From Early Childhood Focus

Family-friendly policies are getting a push

Posted in: Texas
By Sheila Holland
October 30, 2007

Texas ranks among the worst in the nation when it comes to women and children 17 and younger living without health insurance.


Our state trails only Florida and North Carolina in the number of children on waiting lists for state child-care assistance.


It's also one of 19 states, including Mississippi, Alabama and Georgia, without laws guaranteeing job protection or benefits for new parents working in the private sector.


Those statistics and a host of other dismal numbers will direct the conversations at a free one-day symposium on family-friendly policies in Texas on Nov. 14 at the University of Houston.

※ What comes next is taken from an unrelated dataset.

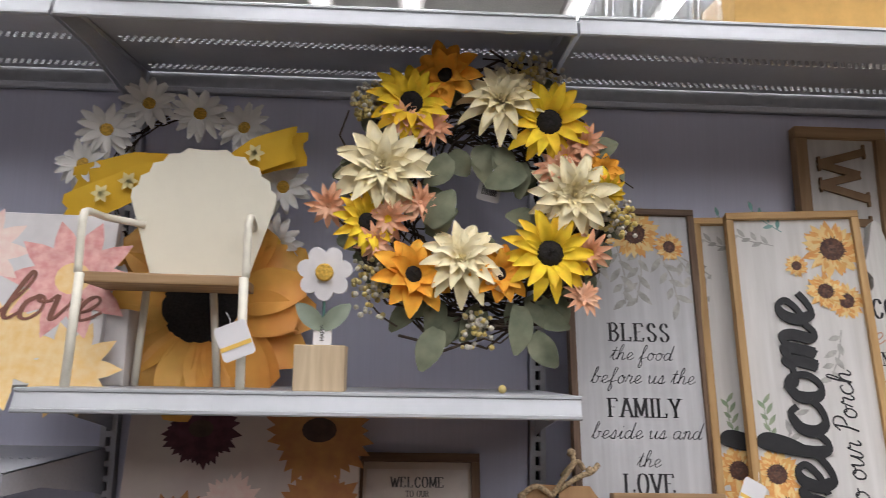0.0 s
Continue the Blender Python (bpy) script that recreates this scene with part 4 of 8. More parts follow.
dw = thing("daisy_wreath", "wreath of white daisies with yellow middles", "wreath", pose(-0.760, -0.10, 2.440, 90, 0, 0))
bm = bmesh.new()
for k in range(26):
    a0 = rr.uniform(0, 6.28)
    tube([(math.cos(a0 + q * 0.25) * (0.165 + rr.uniform(-0.015, 0.015)), math.sin(a0 + q * 0.25) * (0.165 + rr.uniform(-0.015, 0.015)), rr.uniform(-0.012, 0.012)) for q in range(7)], 0.002, bm, 4)
part("twig_ring", bm, F_TWIG, dw)
for dx, dz in ((-0.084, 0.174), (0.023, 0.155), (0.118, 0.127), (-0.154, 0.105), (-0.194, 0.031), (-0.164, -0.103), (-0.114, -0.16), (0.205, 0.003), (0.195, -0.117), (0.06, -0.185), (-0.03, -0.195)):
    mm = pose(dx, dz, 0.06 if dx < -0.1 else 0.03, rr.uniform(-14, 14), rr.uniform(-14, 14), 0)
    bm = bmesh.new()
    dome(bm, mm @ pose(0, 0, 0.004), 0.014, 0.007, bumps=0.001, rng=rr)
    bloom_parts(part("daisy", bm, F_MUST, dw, "white daisy with a yellow middle"), F_WHT, mm, rr, [(13, 0.053, 0.017, 5, 0, 0.008, 0.2, 0.15), (11, 0.047, 0.016, 16, 0, 0.008, 0.2, 0.1)], nu=4, tip=0.2)
M_YRIB = mat("yellow_ribbon", (0.80, 0.50, 0.03), 0.7, color2=(0.72, 0.42, 0.02), scale=10, coarse=8, stain=0.1)
bw = thing("ribbon_bow", "wide yellow ribbon bow with a white print", "ribbon", pose(-0.738, -0.185, 2.415, 0, 0, 0))
for line, dy in (([(0.02, 0.04), (-0.06, 0.02), (-0.13, -0.012), (-0.235, -0.05)], -0.012), ([(0.02, 0.06), (-0.08, 0.045), (-0.14, 0.03), (-0.23, 0.012)], 0.012), ([(0.05, 0.03), (0.11, 0.058), (0.16, 0.08), (0.215, 0.105)], -0.012), ([(0.05, 0.05), (0.12, 0.065), (0.18, 0.085), (0.235, 0.10)], 0.012)):
    bm = bmesh.new()
    sm = smooth_line(line, 5)
    rows = []
    for k, (x, z) in enumerate(sm):
        t = k / (len(sm) - 1)
        hw = 0.018 + 0.018 * min(1, t * 2.2)
        rows.append([bm.verts.new((x - (0.02 * math.copysign(1, x) if k == len(sm) - 1 and j == 0 else 0), dy - 0.02 * math.sin(math.pi * t) + 0.004 * math.sin(j * 2 + 5 * t), z + hw * j)) for j in (-1, -0.5, 0, 0.5, 1)])
    for a, b in zip(rows, rows[1:]):
        for j in range(4):
            bm.faces.new((a[j], a[j + 1], b[j + 1], b[j])).smooth = True
    part("ribbon_tail", bm, M_YRIB, bw)
for x, z in ((-0.15, -0.018), (-0.10, 0.008), (0.14, 0.072)):
    bm = bmesh.new()
    for k in range(6):
        petal_flat(bm, x, z, k * 1.05, 0.02, 0.011, -0.044, 0)
    part("flower_print", bm, mat("pale_yellow_print", (0.80, 0.68, 0.32), 0.7, var=0.05), bw)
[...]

Many of the men and women who most need the state to modernize its approach to designing laws and programs that help employees balance work and family roles likely will not to be there.


Low-wage earners rarely if ever get permission to take off a weekday to share with academics, lobbyists and lawmakers what they really need to make their jobs and family obligations work together.


But their presence can be felt if they call or e-mail their stories to conference organizers and the politicians that represent them. Go to www.friendsofwomen.org to register for the conference.


"The hope is that by starting to discuss these things, we can get on track to changing them in positive ways ... because we know this is a family values state," said Elizabeth Gregory, director of UH's Women's Studies Program.


I've known Gregory for several years through my affiliations as an adviser and former board member of the guild that supports the women's studies research. She truly wants to explore what is already here in the state and find ways to enhance and improve on those policies.


"We're not trying to blame anybody or cast aspersions on anybody," she said. "We just want to find a way to proceed in a positive way."


Regardless of income, access to high-quality child care is an issue for all working parents because going backward is not an option.


The days of a young family achieving and maintaining middle-class status on one salary, especially if it's earned by someone who has only a high-school diploma, are long gone.


Less than a third of U.S. families with children have stay-at-home parents today, down from 70 percent in 1960, according to a study released last month by MultiState Working Families Consortium.


More than 56 percent of Texas children under age 6 have both parents in the work force, says the Children's Defense Fund in Texas.


Today, it often takes two incomes to pay the mortgage, cover child-care costs, pay off student loans and erase credit card balances.


In Texas, full-time infant or toddler care for a year costs an average of $5,564. That's just $376 less than the average tuition and fees at a public Texas college, which is $5,940.